Weaker version possible

It apparently blew some legislators away, too. Two Senate committees meeting jointly this afternoon will take testimony on a substitute bill that deletes some key provisions from Cayetano's version.

Two House committees also are scheduled to meet this afternoon to consider their own version of the Cayetano bill. It wasn't clear last night whether the House bill also would be a substantially watered-down version.

If the amended measures are approved by the committees before a critical deadline tomorrow night, the full House and Senate would vote on their respective versions next week.

Then the House and Senate would exchange measures, and the process starts again.

How much of Cayetano's proposal will survive that process -- assuming the Legislature ultimately adopts a reform bill -- may not be known until near the end of the session, which is scheduled to adjourn May 2.

Most of the key players, including some union leaders, predict a reform bill will pass.

Cayetano already has invested a lot of political capital in making civil service reform a major priority this session, helping build public expectations. And the Democratic majority in the House placed reform at the top of its action list before the session started.

But the unions, both public and private, are mounting an unprecedented campaign to see that Cayetano's bill -- or presumably any measure retaining his key concepts -- does not pass.

Representatives from 20 to 30 labor groups, including some that rarely work together or that have no public-employee members, have been meeting weekly to discuss coordinated lobbying efforts on civil service reform.

"We're all in agreement that an injury to one is an injury to all," said Russell Okata, executive director of the Hawaii Government Employees Association, the state's largest public-sector union.

Okata said he could not recall any other legislation in the past that has prompted so many different unions to come together for one purpose.

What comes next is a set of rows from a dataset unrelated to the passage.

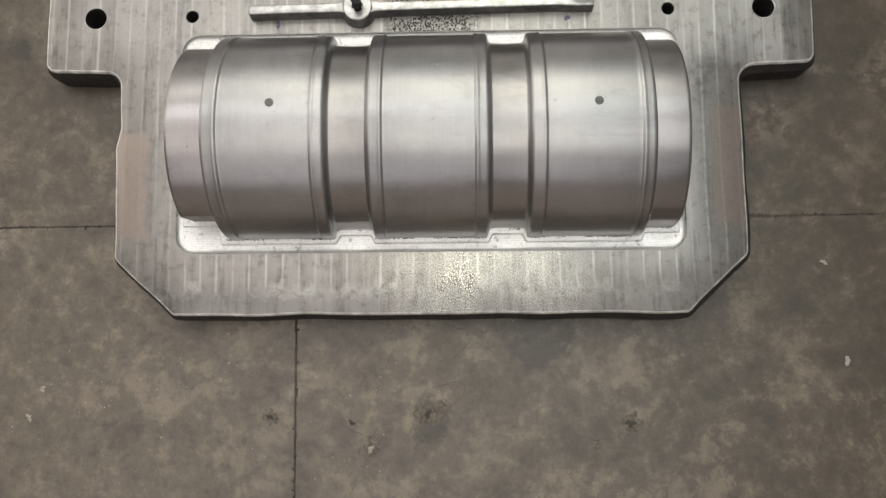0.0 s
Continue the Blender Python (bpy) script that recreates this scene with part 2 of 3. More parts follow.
def brushed_material(name, dark, light, rough_lo, rough_hi, uneven=2.5, rims=False):
    """Core metal polished round its section, with cloudy stains, rub marks and small nicks; rims: burred along both ends of a waist."""
    n = Nodes(name)
    p = n.xyz()
    brush = n.noise(30.0, 6.0, 0.7, n.scaled(0.9, 8.0, 8.0))
    rings = n.noise(120.0, 4.0, 0.6, n.scaled(3.0, 0.15, 0.15))
    cloud = n.noise(9.0, 6.0, 0.65, None, 0.3)
    patch = n.noise(3.4, 3.0, 0.5)
    rub = n.noise(16.0, 5.0, 0.7, n.scaled(0.5, 1.4, 1.4), 0.8)
    base = n.mix(n.span(n.maths("ADD", n.maths("MULTIPLY", cloud, 0.85), n.maths("MULTIPLY", rings, 0.15)), 0.36, 0.66), dark, light)
    base = n.mix(n.maths("MULTIPLY", n.span(patch, 0.42, 0.66), 0.3), base, tuple(c * k for c, k in zip(light, (0.93, 0.98, 0.98))))
    tint = n.noise(4.2, 4.0, 0.6, n.scaled(1.2, 1.0, 1.0))
    base = n.mix(n.maths("MULTIPLY", n.span(tint, 0.44, 0.62), 0.3), base, tuple(c * k for c, k in zip(light, (1.0, 0.94, 0.92))))
    scratch = n.noise(55.0, 4.0, 0.7, n.scaled(0.35, 6.0, 6.0, 0.0))
    base = n.mix(n.maths("MULTIPLY", n.span(scratch, 0.55, 0.75), 0.07), base, (0.7, 0.69, 0.68))
    hatch = n.noise(90.0, 4.0, 0.65, n.scaled(3.6, 0.3, 0.3))
    base = n.mix(n.maths("MULTIPLY", n.span(hatch, 0.5, 0.7), 0.07), base, (0.24, 0.23, 0.225))
    base = n.mix(n.maths("MULTIPLY", n.span(rub, 0.56, 0.7), 0.22), base, tuple(c * 0.55 for c in dark))
    fleck = n.maths("MULTIPLY", n.span(n.noise(85.0, 3.0, 0.6), 0.66, 0.74), n.span(n.noise(11.0, 2.0), 0.48, 0.6))
    base = n.mix(n.maths("MULTIPLY", fleck, 0.3), base, (0.1, 0.09, 0.085))
    nick = n.maths("MULTIPLY", n.span(n.noise(160.0, 2.0, 0.5, n.scaled(0.5, 1.0, 1.0)), 0.75, 0.8), 0.4)
    base = n.mix(nick, base, (0.75, 0.74, 0.72))
    rough = n.span(n.maths("ADD", n.maths("MULTIPLY", hatch, 0.25), n.maths("MULTIPLY", cloud, 0.75)), 0.36, 0.64, rough_lo, rough_hi)
    dent = n.noise(13.0, 2.0, 0.5, n.scaled(0.8, 1.0, 1.0))
    height = n.maths("ADD", n.maths("MULTIPLY", brush, 0.03), n.maths("MULTIPLY", rings, 0.12))
    height = n.maths("ADD", height, n.maths("MULTIPLY", dent, uneven))
    if rims:
        off = n.maths("ABSOLUTE", n.maths("SUBTRACT", n.maths("ABSOLUTE", p[0]), 0.108))
        burr = n.noise(150.0, 4.0, 0.7)
        rim = n.span(n.maths("ADD", off, n.maths("MULTIPLY", n.maths("SUBTRACT", burr, 0.5), 0.01)), 0.0262, 0.0295)
        rim = n.maths("MULTIPLY", rim, n.span(n.noise(14.0, 3.0, 0.6), 0.46, 0.6))
        base = n.mix(n.maths("MULTIPLY", rim, n.span(burr, 0.42, 0.6)), base, (0.62, 0.6, 0.58))
        base = n.mix(n.maths("MULTIPLY", rim, n.span(burr, 0.46, 0.36, 0.0, 0.6)), base, (0.1, 0.088, 0.08))
        height = n.maths("ADD", height, n.maths("MULTIPLY", n.maths("MULTIPLY", rim, burr), 9.0))
    along = n.node("ShaderNodeCombineXYZ", {0: 1.0, 1: 0.0, 2: 0.0}).outputs[0]
    return n.finish(base, rough, 1.0, height, 0.055, 0.0005, Anisotropic=0.7, Tangent=along)


def plain_metal(name, colour, rough, metal=1.0, vary=0.25, scale=40.0):
    n = Nodes(name)
    g = n.noise(scale, 4.0, 0.6)
    base = n.mix(n.span(g, 0.3, 0.7), tuple(c * (1 - vary) for c in colour), tuple(min(1, c * (1 + vary)) for c in colour))
    return n.finish(base, n.span(g, 0.3, 0.7, rough * 0.85, min(1, rough * 1.15)), metal, g, 0.2, 0.0004)


def cutter_face_material(name, marked):
    """Flange faces with nested cutter marks, rubbed away on some pads."""
    n = Nodes(name)
    p = n.xyz()
    g = n.noise(60.0, 5.0, 0.65)
    rubbed = n.noise(22.0, 4.0, 0.65)
    d = n.maths("ADD", n.maths("MULTIPLY", n.maths("ABSOLUTE", p[0]), 1.5), n.maths("ABSOLUTE", p[1]))
    d = n.maths("ADD", d, n.maths("MULTIPLY", rubbed, 0.004))
    wave = n.maths("MULTIPLY", n.maths("SINE", n.maths("MULTIPLY", d, 640.0)), n.span(rubbed, 0.62 - 0.4 * marked, 0.72 - 0.4 * marked, 0.12, 1.0))
    base = n.mix(n.span(wave, -1.0, 1.0), (0.36, 0.35, 0.34), (0.5, 0.49, 0.475))
    base = n.mix(n.maths("MULTIPLY", n.span(g, 0.45, 0.66), 0.5), base, (0.4, 0.39, 0.375))
    base = n.mix(n.maths("MULTIPLY", n.span(rubbed, 0.52, 0.66), 0.35), base, (0.62, 0.61, 0.58))
    return n.finish(base, n.span(g, 0.3, 0.7, 0.36, 0.52), 0.85, n.maths("ADD", wave, g), 0.45, 0.0004)


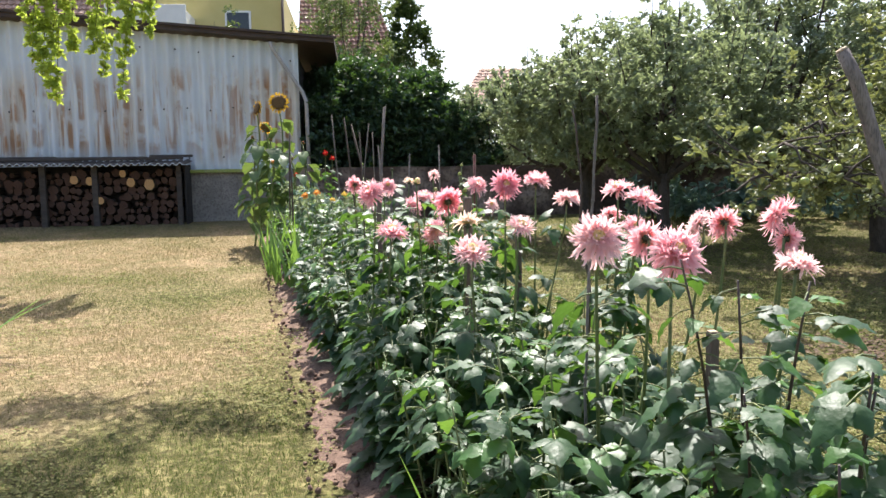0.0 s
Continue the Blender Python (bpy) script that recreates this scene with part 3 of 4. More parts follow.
fruit_tree("apple_tree", 3.95, 12.25, 2.85, 1.75, 1.2, 0.125, 21, "apple tree with dark trunk and dense dusty-green crown", M["apple_leaf"], 105, 224, 0.084)
fruit_tree("apple_tree", 4.65, 10.65, 3.35, 1.75, 1.15, 0.105, 33, "small apple tree with forked dark trunk on the lawn", M["apple_leaf"], 115, 224, 0.082, low=1.25)
fruit_tree("apple_tree", 7.4, 12.1, 4.6, 1.55, 1.2, 0.13, 45, "apple tree with spreading crown shading the grass", M["apple_leaf"], 130, 224, 0.088)
fruit_tree("apple_tree", 7.3, 16.0, 4.1, 2.2, 1.3, 0.13, 57, "tall fruit tree with upright shoots by the garden wall", M["apple_leaf"], 110, 224, 0.10)
fruit_tree("apple_tree", 11.8, 13.5, 4.7, 2.5, 1.3, 0.14, 61, "large apple tree with full green crown", M["near_leaf"], 110, 224, 0.11)
fruit_tree("apple_tree", 3.7, 18.6, 3.3, 1.8, 1.0, 0.11, 63, "pale green fruit tree behind the garden wall", M["apple_leaf"], 80, 200, 0.085, low=0.7)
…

Such widespread opposition from labor, a voice that still carries clout at the Legislature, is one reason the governor's reform ideas have run into trouble.

Widespread support

Cayetano, though, is not without supporters. Various business groups, county government representatives and others have joined administration executives and some legislators to push for his measure, saying reform is desperately needed to modernize government.

Despite the heavy opposition, Cayetano recently told reporters he was optimistic lawmakers would pass something this session.

"I believe most of the people in the Legislature understand that the people of this state want the government reformed," he said.

The call for reform is due in some respects to the age of the laws. Many provisions were established decades ago, have been little changed and sorely need updating, critics say.

What's more, parts of the civil-service and collective-bargaining systems overlap, and some parts conflict, which can hinder an efficient operation, critics say.

But the unions, while acknowledging that some portions of the system can be improved, say the administration is trying to unfairly recapture what it essentially bargained away or lost via arbitration or court awards over the past three decades.

That is why Aragon, the police secretary and co-chairwoman of an HGEA political action committee, is spending some of her lunch hours and taking comp time to talk to other public workers about the reform attempt.

"We're educating them and now they're very riled up," Aragon said.